Menurutnya, kasus korupsi KTP Elektronik merupakan salah satu contoh kasus korupsi di sektor PBJ di Indonesia di mana kerugian negara akibat korupsi KTP Elektronik itu mencapai Rp 2,3 triliun dari total dana proyek yang dianggarkan sebesar Rp.5,9 triliun.
“Artinya hampir 50 persen dana proyek KTP Elektronik ini dikorupsi,” jelas dia.

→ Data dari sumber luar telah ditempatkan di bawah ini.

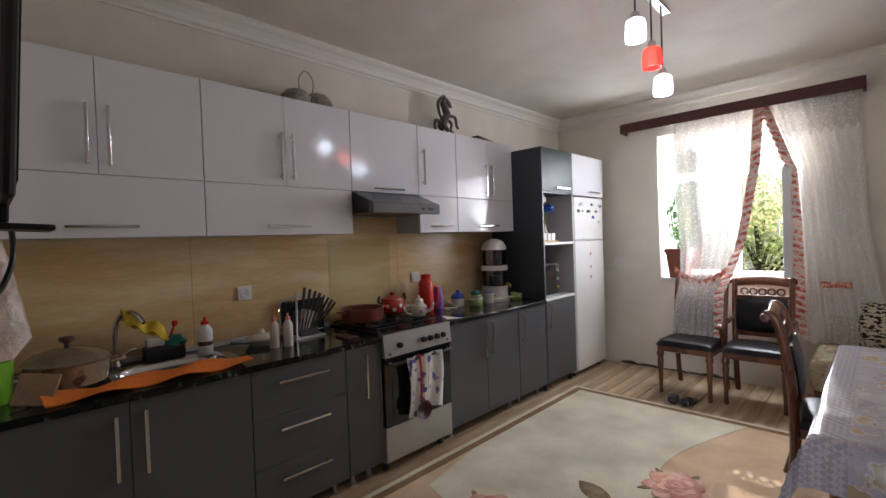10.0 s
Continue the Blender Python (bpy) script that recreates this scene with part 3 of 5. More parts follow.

Selain korupsi KTP elektronik yang melibatkan sejumlah anggota Dewan, Ketua DPR dan pengusaha, Abraham mengambil contoh lain kasus korupsi PBJ, yakni kasus korupsi proyek pembangunan Pusat Pendidikan, Pelatihan dan Sarana Olah Raga Nasional (P3SON) di Hambalang atau dikenal dengan Kasus Hambalang yang mencuat ke permukaan beberapa tahun lalu. Kerugian negara akibat kasus ini menurut dia sebesar Rp706 miliar.
Merujuk pada hasil kajian KPK terhadap upaya pencegahan korupsi pada PBJ pemerintah ditemukan bahwa korupsi PBJ paling banyak terjadi pada lima tahapan atau proses, yaitu (1) tahap perencanaan anggaran; (2) tahap perencanaan-persiapan PBJ Pemerintah; (3) tahap pelaksanaan PBJ Pemerintah; (4) tahap serah terima dan pembayaran; dan (5) tahap pengawasan dan pertanggungjawaban.
“Korupsi di sektor PBJ Pemerintah ini setidaknya akan mengakibatkan tiga hal, yaitu rendahnya kualitas barang dan jasa pemerintah, kerugian keuangan negara, dan rendahnya nilai manfaat yang didapatkan,” pungkasnya.